Following the recent revision of the Central Bank Rate (CBR) to 10.75 percent and the Cash Reserve Rate (CRR) to 3.25 percent, banks now have no excuse to delay passing on these benefits to their customers.

Historically, banks have been slow to adjust their rates, even when the anchor interest rate has decreased. This resistance has stifled private sector growth, which is essential for economic stability and job creation. By maintaining high lending rates, banks are not just maximising profits — they are actively undermining economic progress.

CBK Governor Kamau Thugge has emphasised that the reduction in CRR will release additional liquidity to banks, making it easier for them to lower their cost of funds. This should naturally translate into more affordable loans for businesses, which are vital for driving economic growth.

Encouragingly, tier-one banks like Co-op, Equity, and KCB have already announced reductions in lending rates, setting a precedent that all other lenders must follow.
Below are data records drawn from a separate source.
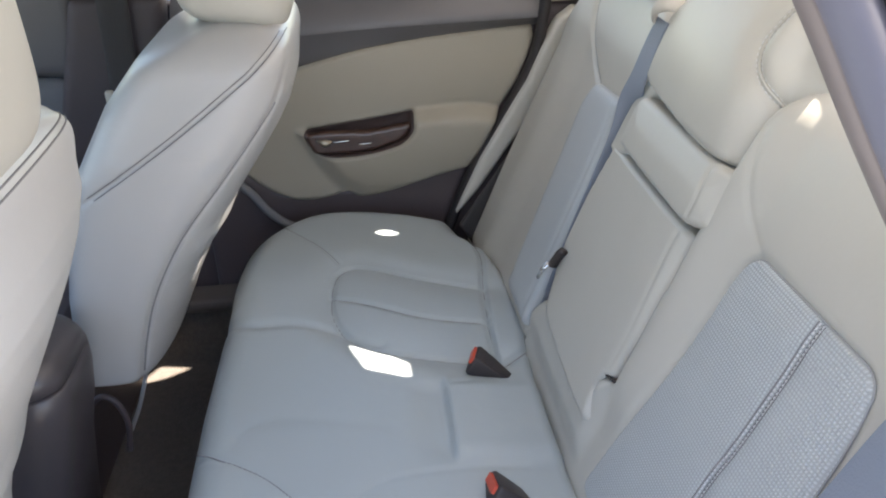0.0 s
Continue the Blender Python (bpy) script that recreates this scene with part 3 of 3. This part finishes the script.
bench = empty("rear_bench_seat", "light grey-beige leather rear bench seat with folded-up armrest", "car seat", (-0.2, 0.72, 0.27))
half = [(-0.466, 0.72), (-0.462, 0.95), (-0.462, 1.10), (-0.447, 1.20), (-0.412, 1.275), (-0.35, 1.342), (-0.27, 1.368), (-0.17, 1.366), (-0.105, 1.352), (-0.066, 1.334), (-0.048, 1.285), (-0.018, 1.215), (0.004, 1.12), (0.014, 0.985), (0.013, 0.92), (0.004, 0.86)]
mirror = [(x, 1.44 - y) for x, y in half[::-1]]
cushion_outline = curve(half + [(0.000, 0.72)] + mirror, 0.01, closed=True)
far_insert = curve([(-0.04, 1.062), (-0.15, 1.088), (-0.23, 1.118), (-0.268, 1.116), (-0.290, 1.085), (-0.297, 1.02), (-0.293, 0.955), (-0.272, 0.905), (-0.22, 0.862), (-0.12, 0.842), (-0.05, 0.838)], 0.006)
far_mid = curve([(-0.296, 1.018), (-0.22, 0.985), (-0.144, 0.955), (-0.048, 0.945)], 0.006)
rear_roll = curve([(-0.040, 1.25), (-0.028, 1.174), (-0.037, 1.078), (-0.045, 0.983), (-0.050, 0.898), (-0.049, 0.838), (-0.026, 0.846), (-0.002, 0.864)], 0.006)
side_fold = curve([(-0.455, 0.938), (-0.416, 0.917), (-0.36, 0.922), (-0.293, 0.912), (-0.226, 0.880)], 0.006)
far_fold = curve([(-0.385, 1.258), (-0.33, 1.195), (-0.285, 1.13)], 0.006)
near_fold = curve([(-0.45, 0.585), (-0.424, 0.618), (-0.40, 0.668), (-0.36, 0.692), (-0.30, 0.690), (-0.22, 0.675)], 0.006)
near_fold2 = curve([(-0.452, 0.628), (-0.431, 0.623), (-0.397, 0.604), (-0.363, 0.580), (-0.32, 0.535)], 0.006)
block = curve([(-0.140, 0.66), (-0.141, 0.72), (-0.134, 0.758), (-0.10, 0.772), (-0.03, 0.775)], 0.006)
near_insert = far_insert * np.array([1, -1]) + np.array([0, 1.44])


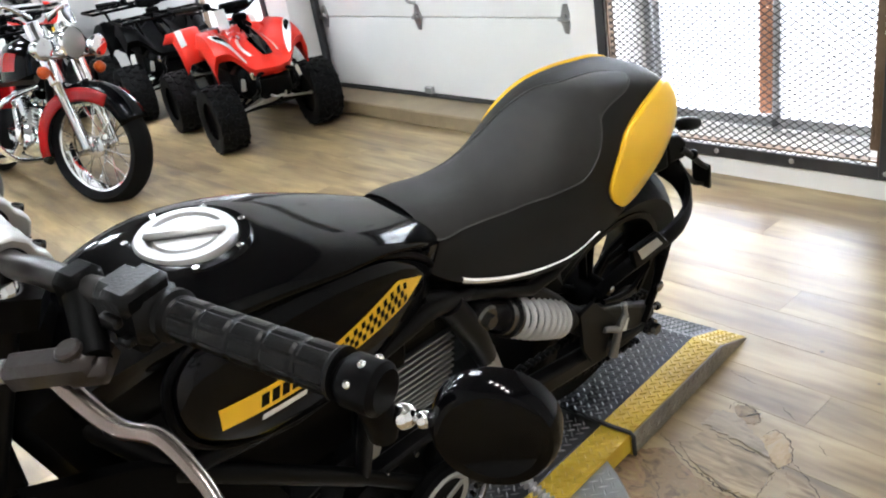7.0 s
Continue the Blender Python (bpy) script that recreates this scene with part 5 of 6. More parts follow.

Failure to lower rates, despite the decreased cost of funds, is nothing short of economic sabotage. It is shameful that the CBK has to conduct on-site inspections to enforce compliance when banks should be doing the right thing voluntarily. Fortunately, amendments to the Banking Act empower the CBK to penalise non-compliant banks, and it is time for the regulator to show no mercy.

The private sector is the backbone of Kenya’s economy. When businesses have access to affordable credit, they can expand, create jobs, and contribute to economic stability. Conversely, high lending rates stifle entrepreneurship, limit growth, and keep the economy stagnant.

The decision to lower the CBR and CRR was influenced by stabilising inflation, which is expected to remain below the 7.5 percent benchmark due to low core inflation, stable energy prices, and a steady exchange rate. These favourable conditions create the perfect environment for banks to make credit more accessible.

Industry players, including the Kenya Association of Manufacturers and the Kenya Private Sector Alliance, have long criticised the lack of affordable credit as a significant barrier to growth. The time for excuses is over. Banks must comply now or face the consequences of being labeled as enemies of progress.